TAXATION
Artists

Arnoud Gerriste Case C-234/01 12 June 2003
The European Court of Justice has paved the way for the harmonisation of EU taxation of touring artists by radically overhauling the German system of taxation of foreign entertainments. The system had long been derided by artists and their advisors and the International Live Music Conference (ILMC) has campaigned for root and branch reform of the system.
The Fifth Chamber’s decision of 12 June held that with respect to foreign artist taxation in Germany: (1) foreign artists must have the right to deduct expenses prior to a performance profit being taxed (2) when profitable, foreign artists must have the right to be taxed at the normal, progressive tax rates applicable in Germany (or indeed any member state) and (3) the free taxable amount [for example a personal allowance which can be earned free of tax] is not applicable to foreigner entertainers when calculating the tax payable.
The court ruled that ‘Article 49 of the EC Treaty and Article 50 of the EC Treaty preclude a national provision which, as a general rule, takes into account gross income when taxing non-residents, without deducting business expenses, whereas residents are taxed on their net income, after deduction of those expenses.’

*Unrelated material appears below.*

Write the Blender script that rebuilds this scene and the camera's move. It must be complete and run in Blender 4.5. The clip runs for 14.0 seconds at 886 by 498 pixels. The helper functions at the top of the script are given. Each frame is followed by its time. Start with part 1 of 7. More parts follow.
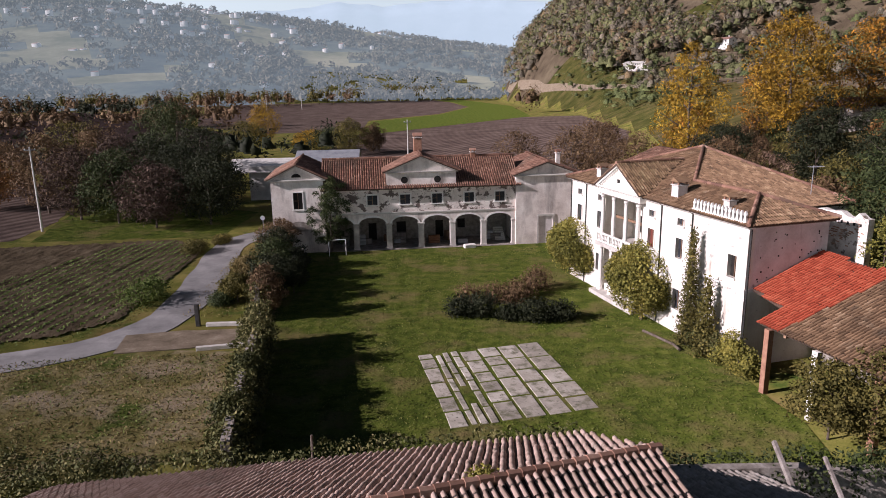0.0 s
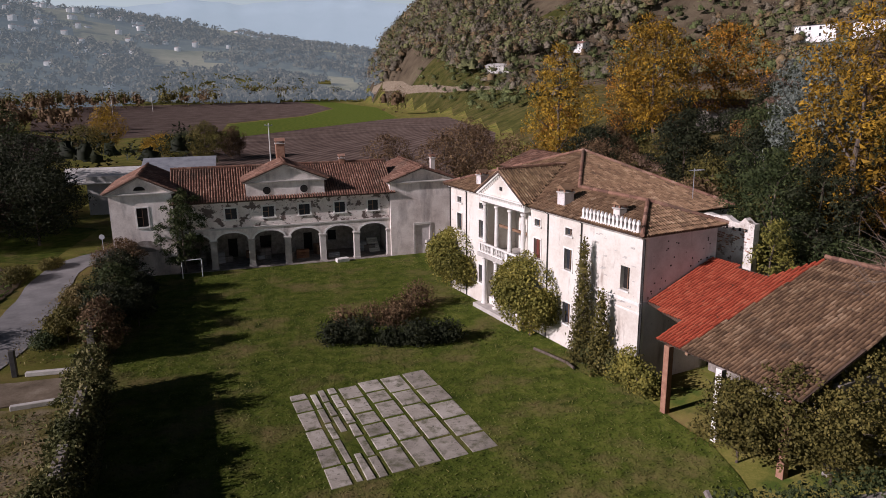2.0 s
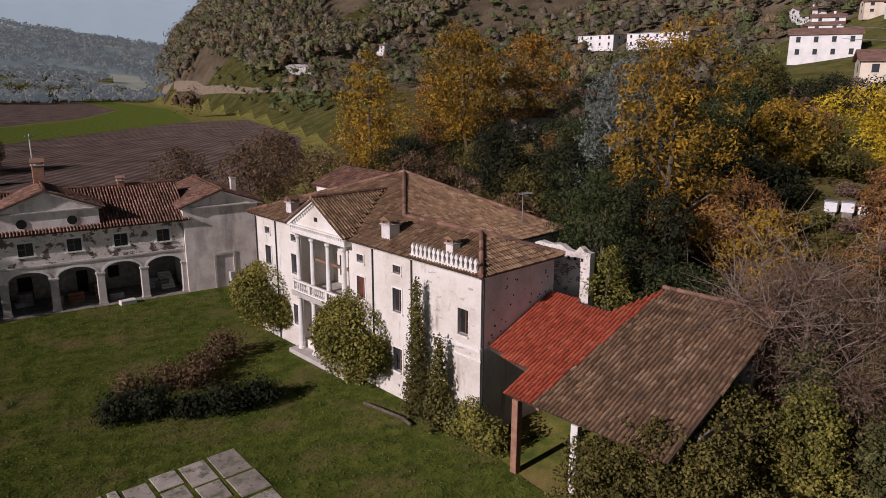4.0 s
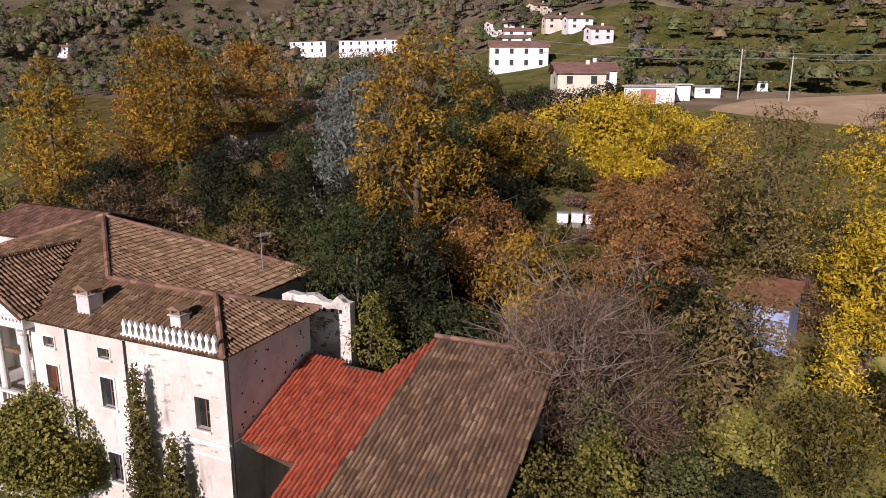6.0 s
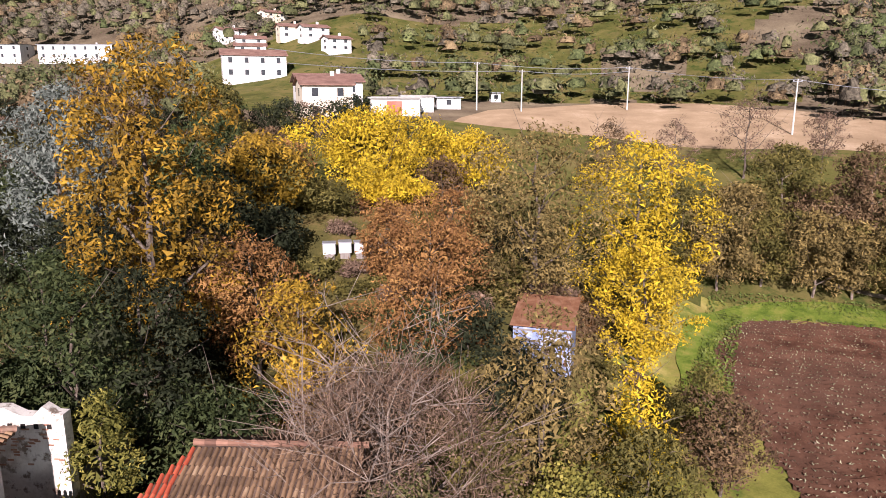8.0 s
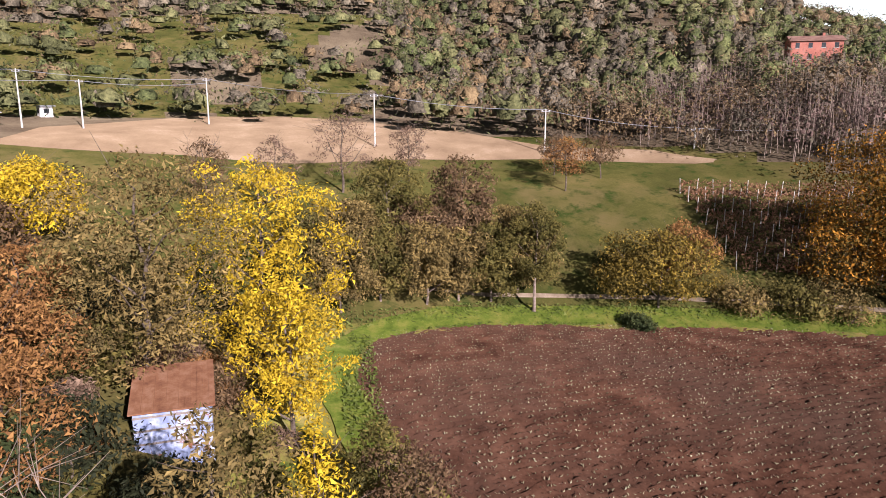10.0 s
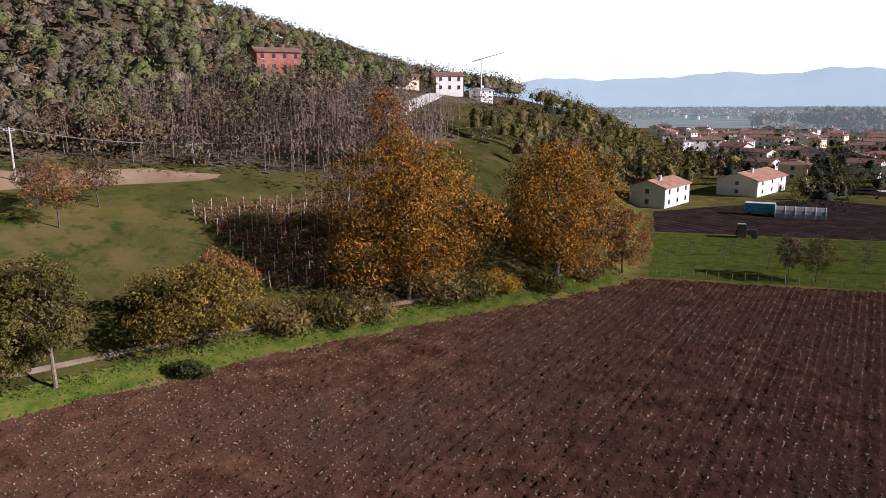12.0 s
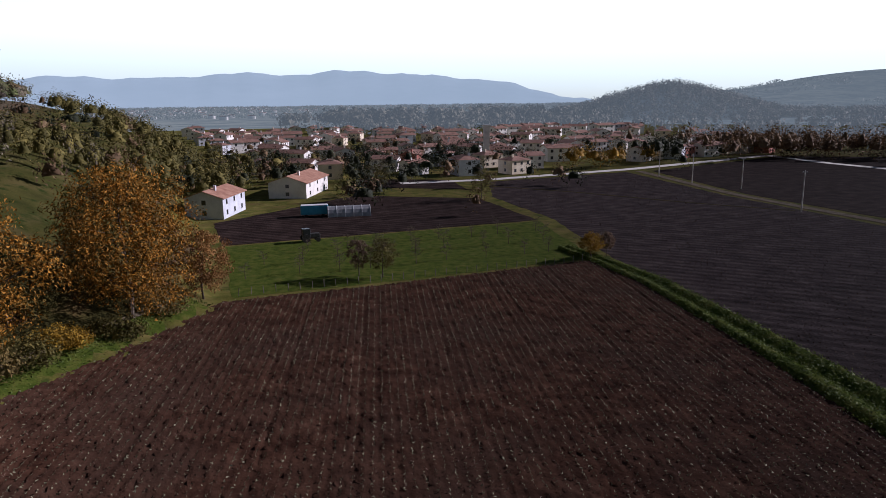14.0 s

The ILMC’s Dick Molenaar and Dr Harald Grams commented that the first two decisions were positive and whilst the third was negative it is a side issue. Grams commented that “we have won a very important test case regarding foreign artist taxation in Germany (and other countries). After this decision all EU countries need to change their artist tax legislation and adjust to European standards. England and the Netherlands are examples how to improve the artist tax rules”.